By the 1940s, writings about space in landscape design had proliferated. Siegfried Giedion, in his Space, Time and Architecture, reframed the history of architecture as that of the history of space. Ernő Goldfinger wrote several influential articles in Architectural Review addressing the subconscious effect of the sizes and shapes of spaces. He notes that perception of space happens in a state of distraction: we are required to move through a landscape in order to fully experience it. Dan Kiley absorbed these writings and built upon the work of Rose and Eckbo, promoting asymmetry over symmetry, balance over hierarchy, multiple centers, and figure-ground ambiguity.

Minimalism
Minimalist art would have a profound influence on designers of the 1960s such as Peter Walker, Martha Schwartz, and Hideo Sasaki. On the one hand, Sol LeWitt’s space-frame sculptures and Carl Andre’s floor sculptures of mass-produced objects allowed a re-thinking of the necessity for walls in the formation of space. Geometry, repetition, and changes in ground plane created a “field of making” in which walls and even plantings were questioned as essential elements of landscape. Equally at issue in applied practice was the perception on the part of Sasaki that landscape had come to be seen as “open space”, a white sheet of paper on which to display International Style buildings. This disconnection with the landscape was especially notable in corporate office parks, and Sasaki and Walker addressed this through an attempt to connect interior and exterior spaces.

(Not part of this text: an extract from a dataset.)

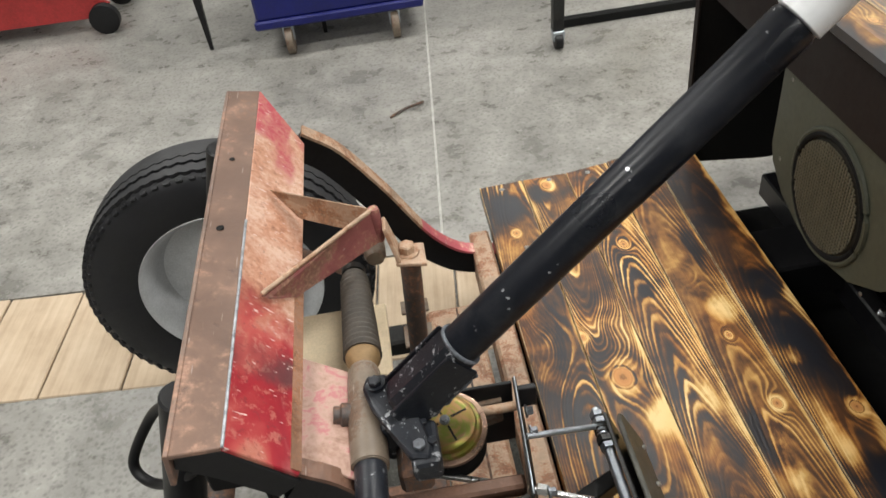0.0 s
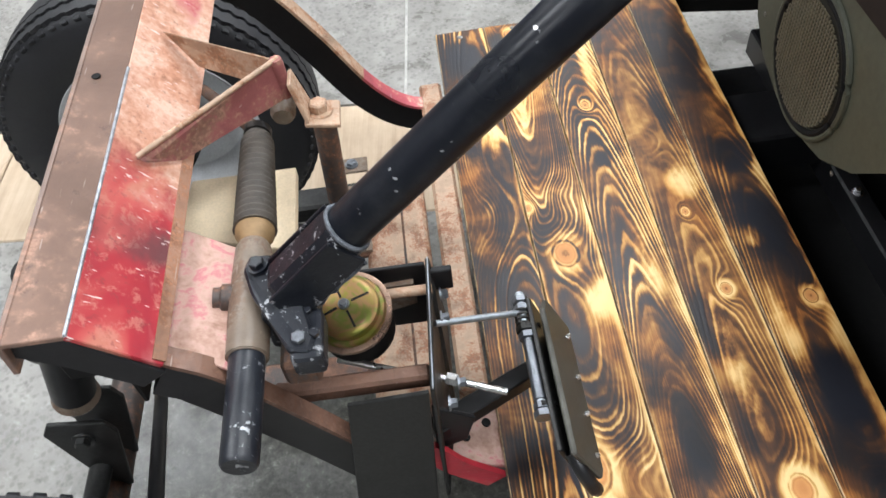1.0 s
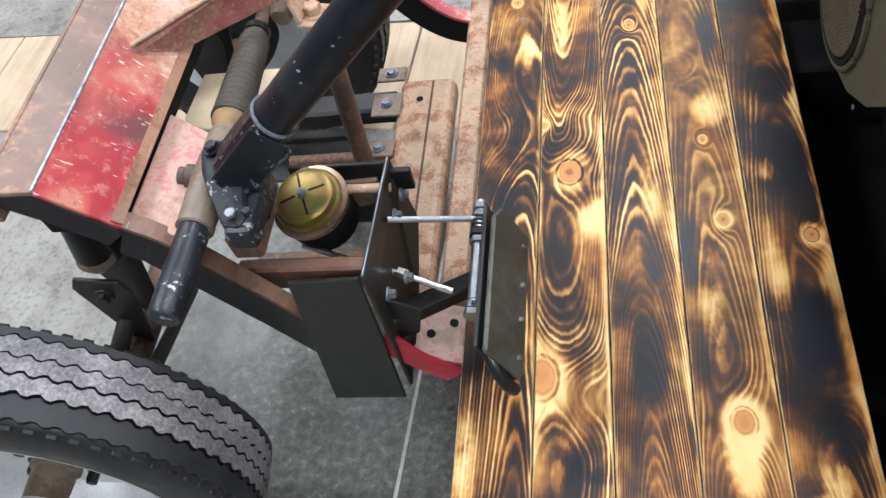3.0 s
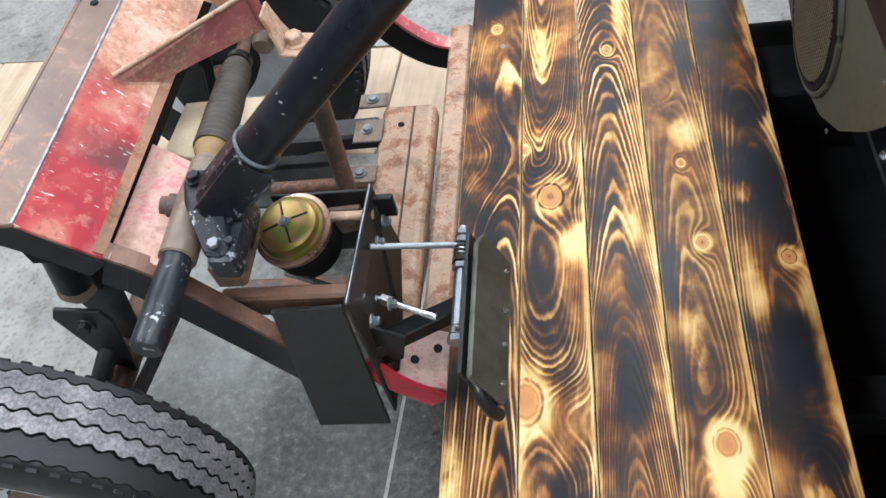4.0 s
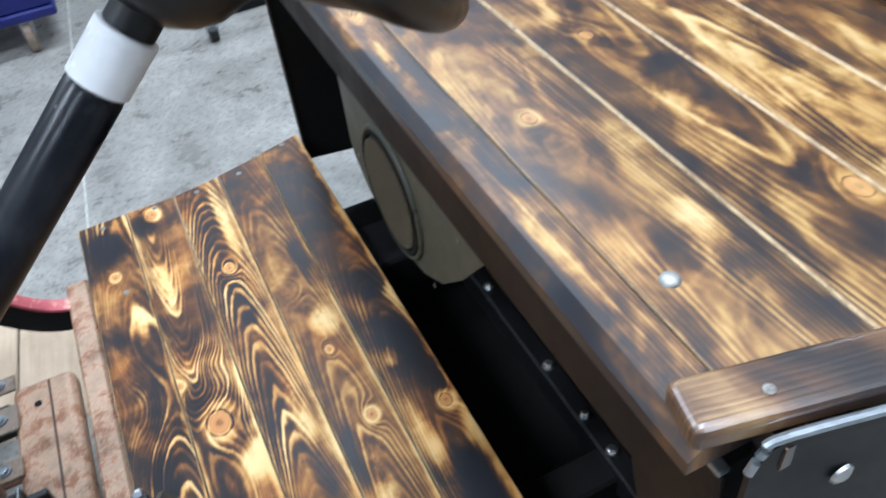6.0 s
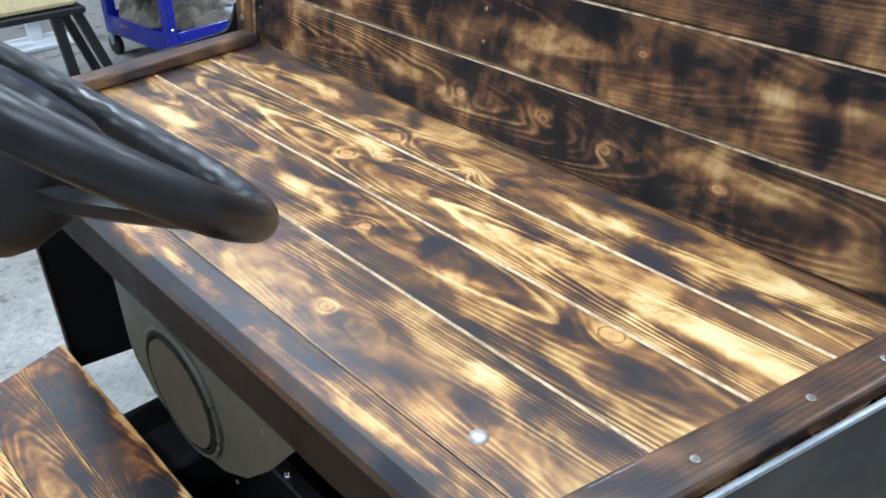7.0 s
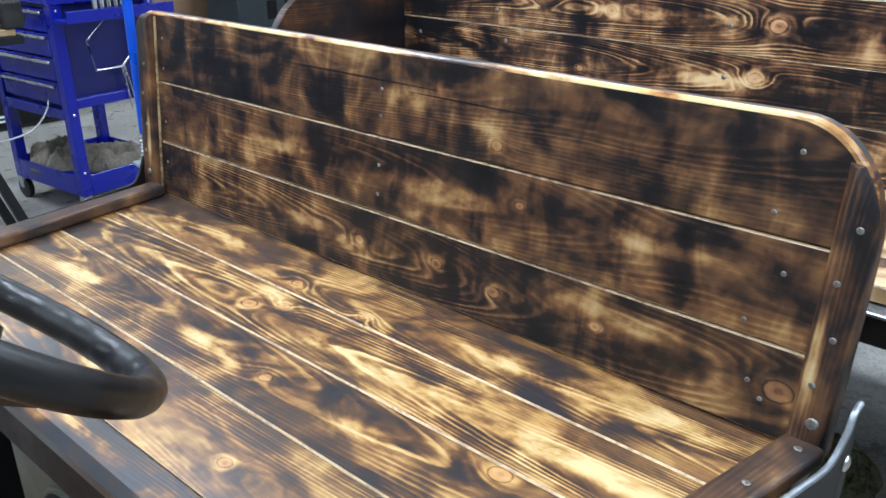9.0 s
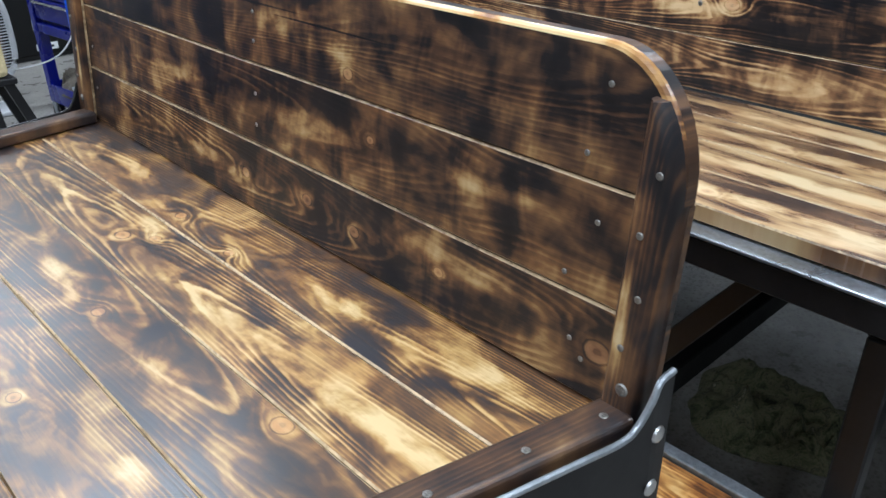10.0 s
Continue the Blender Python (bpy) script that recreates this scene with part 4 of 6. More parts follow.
# steering rack
RX, RZ = -0.042, 0.576
rack = cpart("steering_rack", turned((RX, 0.275, RZ), (RX, 0.39, RZ), [(0, 0.0155), (0.05, 0.0165), (0.5, 0.0175), (0.95, 0.0155), (1, 0.013)], 24), GREASY, label="greasy steering rack housing", smooth=True)
part("rack_tube", turned((RX - 0.001, 0.186, RZ), (RX, 0.279, RZ), [(0, 0.0125), (0.03, 0.0142), (0.97, 0.0142), (1, 0.0135)], 24), SLEEVE_CHIP, rack, "chipped black rack tube", True)
part("yoke_cap", turned((RX - 0.012, 0.335, RZ), (RX - 0.030, 0.335, RZ + 0.004), [(0, 0.012), (0.6, 0.012), (0.7, 0.009), (1, 0.009)], 18), RUST_DARK, rack, "rusty yoke cap", True)
part("clamp_ring", turned((RX, 0.276, RZ), (RX, 0.283, RZ), [(0, 0.0168), (1, 0.0168)], 24), GREASY, rack, "", True)
ribs = []
for i in range(140):
    s = i / 139
    ribs.append((s, 0.0180 - 0.0035 * s - (max(0.0, s - 0.88) * 0.03) + 0.0014 * math.cos(s * 2 * math.pi * 17)))
part("boot", turned((RX, 0.407, RZ), (RX - 0.004, 0.535, RZ - 0.002), ribs, 24), BOOT, rack, "ribbed dusty rubber boot", True)
part("collar", turned((RX, 0.386, RZ), (RX, 0.41, RZ), [(0, 0.0115), (0.3, 0.013), (0.6, 0.0172), (1, 0.0172)], 24), TAN_RUBBER, rack, "tan boot collar", True)
part("boot_clip", turned((RX - 0.004, 0.533, RZ - 0.002), (RX - 0.004, 0.541, RZ - 0.002), [(0, 0.0135), (1, 0.0135)], 20), BLACK_FLAT, rack, "", True)
part("rod_joint", turned((RX + 0.022, 0.548, RZ + 0.004), (RX + 0.022, 0.585, RZ + 0.008), [(0, 0.010), (0.15, 0.0125), (0.85, 0.0125), (1, 0.010)], 20), GREASY, rack, "grey metal rod joint", True)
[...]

James Corner considers landscape spatiality to be one of the three things that distinguish the medium of landscape (the others are landscape temporality and landscape materiality). He refers to Gaston Bachelard in emphasizing the role of scale and psychic location, which distinguish the space of landscape from that of architecture and painting: “the immediate immensity of the world from the inner immensity of the imagination, the inner space of the self”.

Augustin Berque analyses landscape space by comparing Newtonian universal space and Cartesian dualistic space, in which there is a distinct separation between subject and object, and Chinese mediumistic space, in which a unity of landscape and environment corresponds to a unity of mind and body. Thus postmodern thought brings together the concepts of space as product of mind, body and culture. Rather than being the negative of the objects that occupy it, space can be seen as its own volume with undeniable importance as a design tool. In contemporary design, it is considered a palpable, lived phenomenon that contributes to our perception and experience of the world in subtle but often intentional ways.